One question raised that particularly struck a note on a Payroll World forum this week asked whether this transparency will damage auto enrolment.
This set us thinking because over the last few months we've had many similar discussions with clients and prospects regarding costs around Workplace Pensions but with a slightly different emphasis.
Our specific issue surrounds access for employees to suitable professional advice, given changes to the charging structure within the financial world earlier this year. RDR came in in January and changed the way that professional advisers charge for advice. Historically, financial advice was commonly paid for through commission charged against pension schemes along with the administration costs charged by the pension provider.
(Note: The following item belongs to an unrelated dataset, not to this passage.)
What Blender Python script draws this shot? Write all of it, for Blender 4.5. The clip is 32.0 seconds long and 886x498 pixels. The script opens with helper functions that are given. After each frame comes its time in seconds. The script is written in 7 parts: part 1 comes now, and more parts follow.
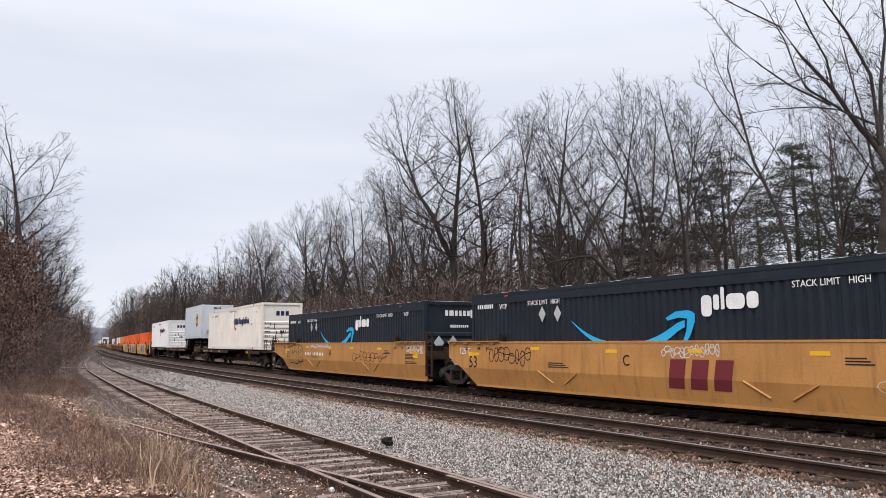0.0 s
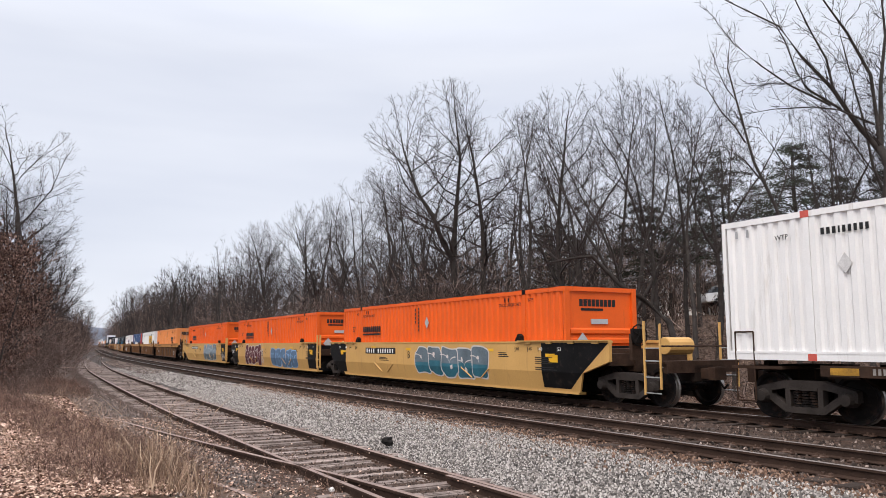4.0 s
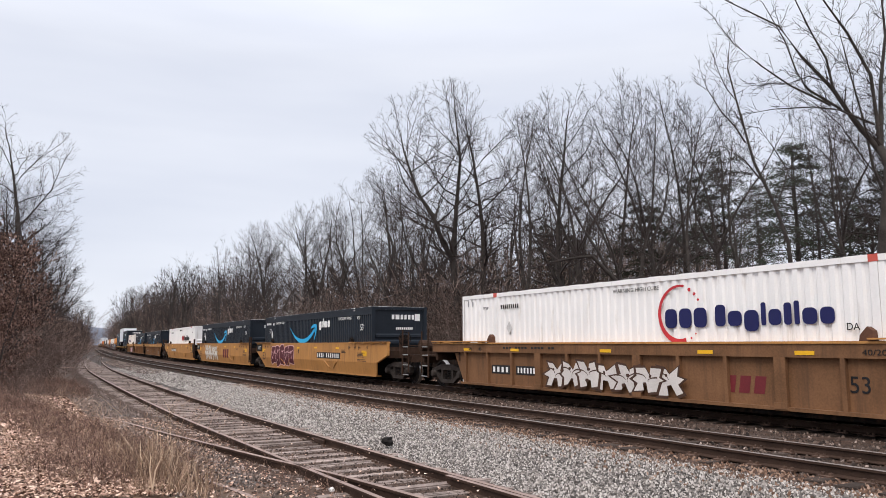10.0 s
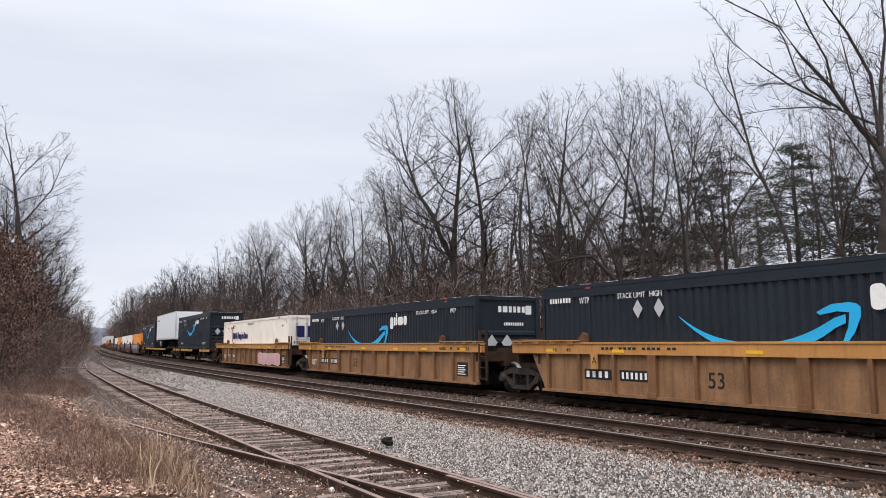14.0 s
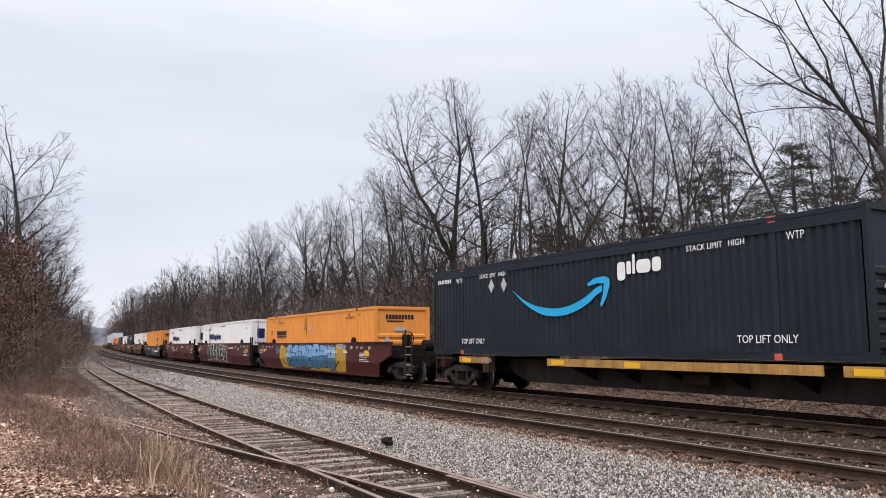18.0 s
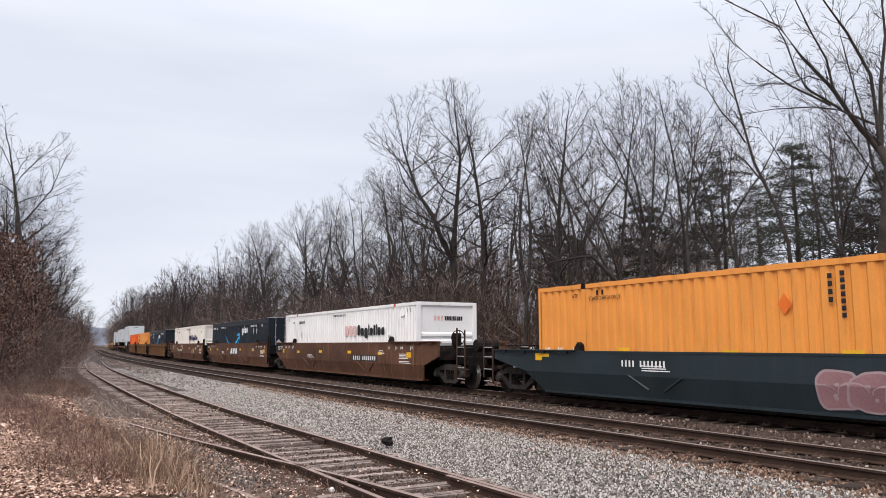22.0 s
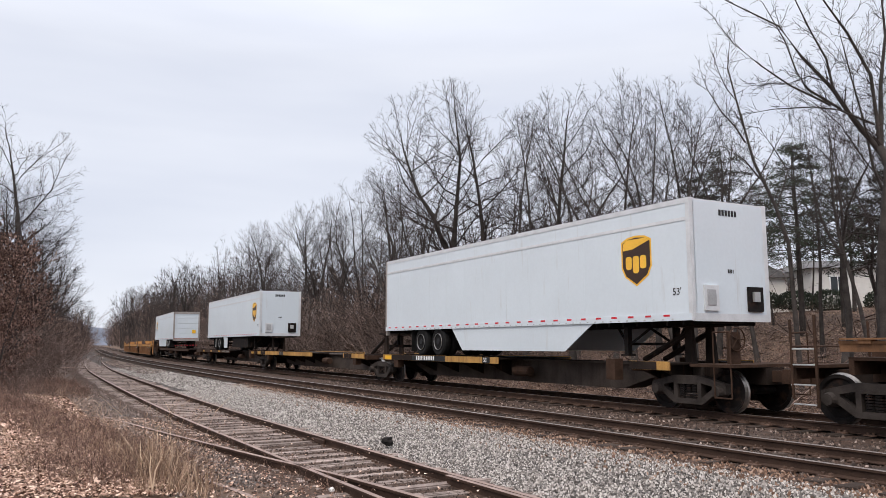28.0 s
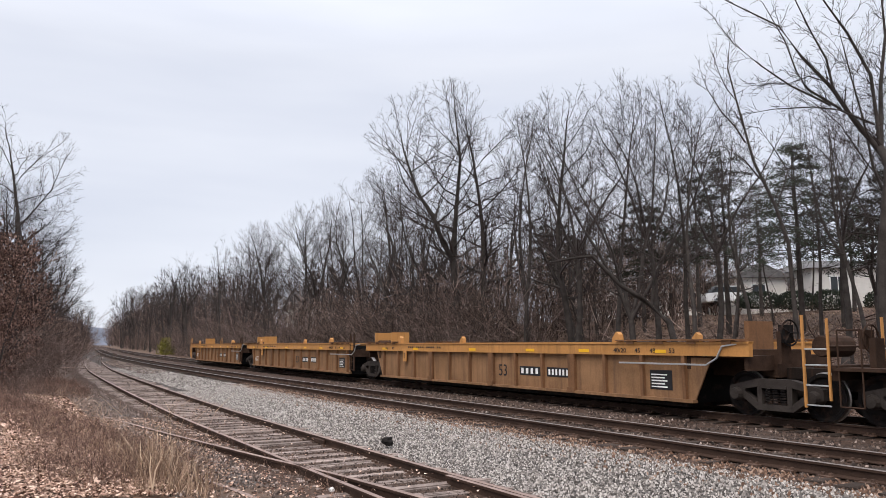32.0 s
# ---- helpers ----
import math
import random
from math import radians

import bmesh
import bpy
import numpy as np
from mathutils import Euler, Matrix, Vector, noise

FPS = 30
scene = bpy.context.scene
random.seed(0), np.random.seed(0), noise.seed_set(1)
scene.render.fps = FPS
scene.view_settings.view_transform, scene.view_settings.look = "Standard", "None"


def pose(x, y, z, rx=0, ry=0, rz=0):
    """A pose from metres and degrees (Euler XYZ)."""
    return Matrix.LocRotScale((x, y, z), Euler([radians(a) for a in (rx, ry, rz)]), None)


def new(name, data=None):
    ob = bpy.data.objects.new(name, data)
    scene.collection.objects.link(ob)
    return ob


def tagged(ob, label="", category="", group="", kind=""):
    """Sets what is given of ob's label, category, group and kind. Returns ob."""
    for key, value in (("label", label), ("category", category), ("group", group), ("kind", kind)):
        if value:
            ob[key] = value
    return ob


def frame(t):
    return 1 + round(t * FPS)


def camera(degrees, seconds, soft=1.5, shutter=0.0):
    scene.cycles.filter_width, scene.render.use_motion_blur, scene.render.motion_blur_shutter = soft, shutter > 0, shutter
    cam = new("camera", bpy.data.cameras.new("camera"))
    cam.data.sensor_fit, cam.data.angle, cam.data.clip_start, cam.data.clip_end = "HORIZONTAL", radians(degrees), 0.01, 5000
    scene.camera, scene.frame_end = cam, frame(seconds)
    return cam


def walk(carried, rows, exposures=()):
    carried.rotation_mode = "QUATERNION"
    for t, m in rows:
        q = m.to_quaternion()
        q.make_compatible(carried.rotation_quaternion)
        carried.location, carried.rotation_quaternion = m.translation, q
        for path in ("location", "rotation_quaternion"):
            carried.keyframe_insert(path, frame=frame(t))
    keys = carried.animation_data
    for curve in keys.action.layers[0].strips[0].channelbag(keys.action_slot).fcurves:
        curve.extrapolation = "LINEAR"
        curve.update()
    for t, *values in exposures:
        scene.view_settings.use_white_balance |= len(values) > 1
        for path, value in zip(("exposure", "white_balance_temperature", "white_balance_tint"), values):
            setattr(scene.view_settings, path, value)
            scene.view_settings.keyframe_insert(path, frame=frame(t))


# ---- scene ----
# The camera stands still; z = 0 is the top of the rails under the train.
cam = camera(59.72, 32.0, soft=0.4, shutter=0.0)
EYE = pose(0, 0, 1.521, 96.99, 0, 0) @ pose(0, 0, 0, 0, 0, -0.13)
walk(cam, [(0, EYE), (32, EYE)])

# ---- world and light: an overcast winter sky, brighter overhead ----
SUN_AZ, SUN_EL = radians(205), radians(56)
world = bpy.data.worlds.new("world")
scene.world = world
world.use_nodes = True


def wire_world():
    nt = world.node_tree
    nt.nodes.clear()
    N, L = nt.nodes.new, nt.links.new
    sky = N("ShaderNodeTexSky")
    sky.sky_type, sky.sun_disc = "NISHITA", False
    sky.sun_elevation, sky.sun_rotation = SUN_EL, SUN_AZ
    low = N("ShaderNodeVectorMath")
    low.operation = "SCALE"
    low.inputs["Scale"].default_value = 0.1
    L(sky.outputs["Color"], low.inputs[0])
    tc = N("ShaderNodeTexCoord")
    sep = N("ShaderNodeSeparateXYZ")
    L(tc.outputs["Generated"], sep.inputs[0])
    mp = N("ShaderNodeMapping")
    mp.inputs["Scale"].default_value = (1.2, 1.6, 7.0)
    mp.inputs["Rotation"].default_value = (0.12, 0.1, 0)
    L(tc.outputs["Generated"], mp.inputs["Vector"])
    no = N("ShaderNodeTexNoise")
    no.inputs["Scale"].default_value, no.inputs["Detail"].default_value = 1.5, 4.0
    no.inputs["Roughness"].default_value = 0.45
    L(mp.outputs[0], no.inputs["Vector"])
    ramp = N("ShaderNodeValToRGB")
    ramp.color_ramp.elements[0].position, ramp.color_ramp.elements[1].position = 0.3, 0.72
    ramp.color_ramp.elements[0].color = (0.63, 0.665, 0.77, 1)
    ramp.color_ramp.elements[1].color = (0.785, 0.81, 0.89, 1)
    L(no.outputs["Fac"], ramp.inputs[0])
    up = N("ShaderNodeMapRange")
    for k, val in (("From Min", 0.35), ("From Max", 1.0), ("To Min", 1.0), ("To Max", 2.3)):
        up.inputs[k].default_value = val
    L(sep.outputs["Z"], up.inputs["Value"])
    gl = N("ShaderNodeVectorMath")
    gl.operation = "SCALE"
    L(ramp.outputs["Color"], gl.inputs[0])
    L(up.outputs[0], gl.inputs["Scale"])
    mix = N("ShaderNodeMix")
    mix.data_type = "RGBA"
    mix.inputs["Factor"].default_value = 0.92
    L(low.outputs[0], mix.inputs["A"])
    L(gl.outputs[0], mix.inputs["B"])
    bg = N("ShaderNodeBackground")
    L(mix.outputs["Result"], bg.inputs["Color"])
    out = N("ShaderNodeOutputWorld")
    L(bg.outputs[0], out.inputs["Surface"])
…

In the new order is where charges are transparent and billed seperately there potential consequences for employees and employers.
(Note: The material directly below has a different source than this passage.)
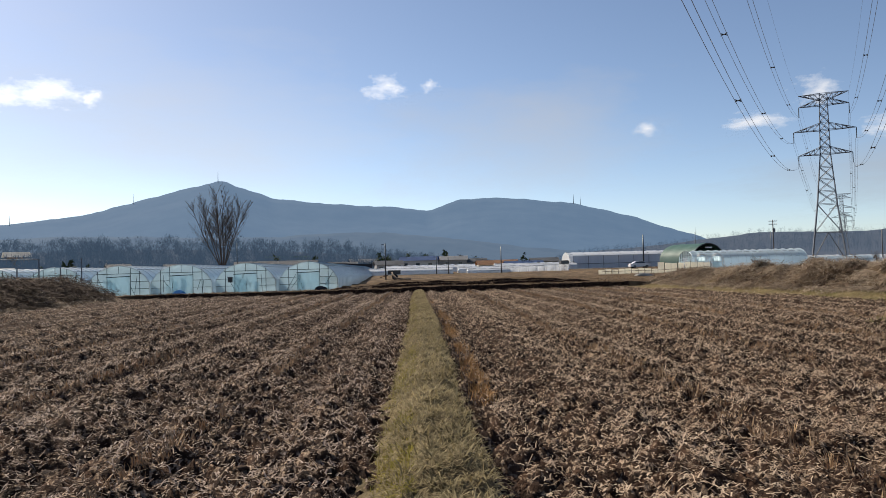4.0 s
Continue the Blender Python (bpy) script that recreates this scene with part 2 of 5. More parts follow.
blue_film_mat = mat("blue_protective_film", (0.01, 0.13, 0.50), (0.01, 0.10, 0.38), scale=3, rough=0.3)
blue_sheet_mat = mat("blue_sheet_metal", (0.12, 0.38, 0.70), (0.09, 0.29, 0.58), scale=2, rough=0.35)
orange_sheet_mat = mat("orange_sheet_metal", (0.72, 0.36, 0.05), (0.58, 0.28, 0.06), scale=2, rough=0.45)
fence_green_mat = mat("green_fence", (0.02, 0.22, 0.06), (0.02, 0.16, 0.05), scale=3, rough=0.45)
rust_mat = mat("rusty_rod", (0.11, 0.055, 0.035), (0.06, 0.035, 0.025), scale=9, rough=0.9)
wood_mat = mat("weathered_timber", (0.045, 0.034, 0.027), (0.08, 0.06, 0.047), scale=3, rough=0.9, stretch=(1, 1, 6))
green_tarp_mat = mat("green_tarpaulin", (0.018, 0.068, 0.052), (0.03, 0.095, 0.075), scale=0.8, rough=0.6, bump=0.4, bump_scale=4)
car_white_mat = mat("white_car_paint", (0.72, 0.73, 0.75), (0.62, 0.63, 0.66), scale=1, rough=0.2)
foam_mat = film("foam_panel", (0.90, 0.87, 0.78), clear=0.0, through_light=0.75, wrinkle=0.1)
board_mat = mat("white_board", (0.62, 0.61, 0.57), (0.48, 0.46, 0.42), scale=1.2, rough=0.7, per_object=0.4)
glass_mat = mat("dark_glass", (0.03, 0.04, 0.05), (0.05, 0.06, 0.07), scale=1, rough=0.06)
# the sky's reflection in the panes is put into this pale colour
pale_glass_mat = mat("sky_pale_glass", (0.24, 0.27, 0.29), (0.17, 0.19, 0.21), scale=1.5, rough=0.08)
faded_orange_mat = mat("faded_orange_roof", (0.36, 0.19, 0.09), (0.26, 0.14, 0.07), scale=1, rough=0.6)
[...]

So back to the original question on the forums, "Will transparency damage Auto Enrolment?"
Our view is that many new first time pension savers are arriving into a post RDR world where independent financial advice is generally a paid for service rather than funded through the pervious commission based regime.
Our concern is that employees contributing relatively small sums 1%, are not going to be in a position to fund any sort of advice.
Of course employers can't provide advice. However, some forward thinking and enlightened employers, wanting to support employees, are having to foot the bill in full or part to ensure employees are well informed over pension choices. Of course, this is another hidden cost of Auto Enrolment for employers.
However, our experience thus far is showing that many employers can't afford to or simply don't want to subsidise employee independent financial advice. leaving employees to fend for themselves.
And for employees to seek professional advice will, under the new charging structure, be prohibitively expensive and beyond the reach of the majority. This is particularly so where an employer may have chosen a non NEST based automatic enrolment solution where the employee has greater scope and choice within the scheme framework.
Conclusions. Employees may now be starting to save under AE but we question whether they are getting or can they afford appropriate and timely advice regarding their pension provision.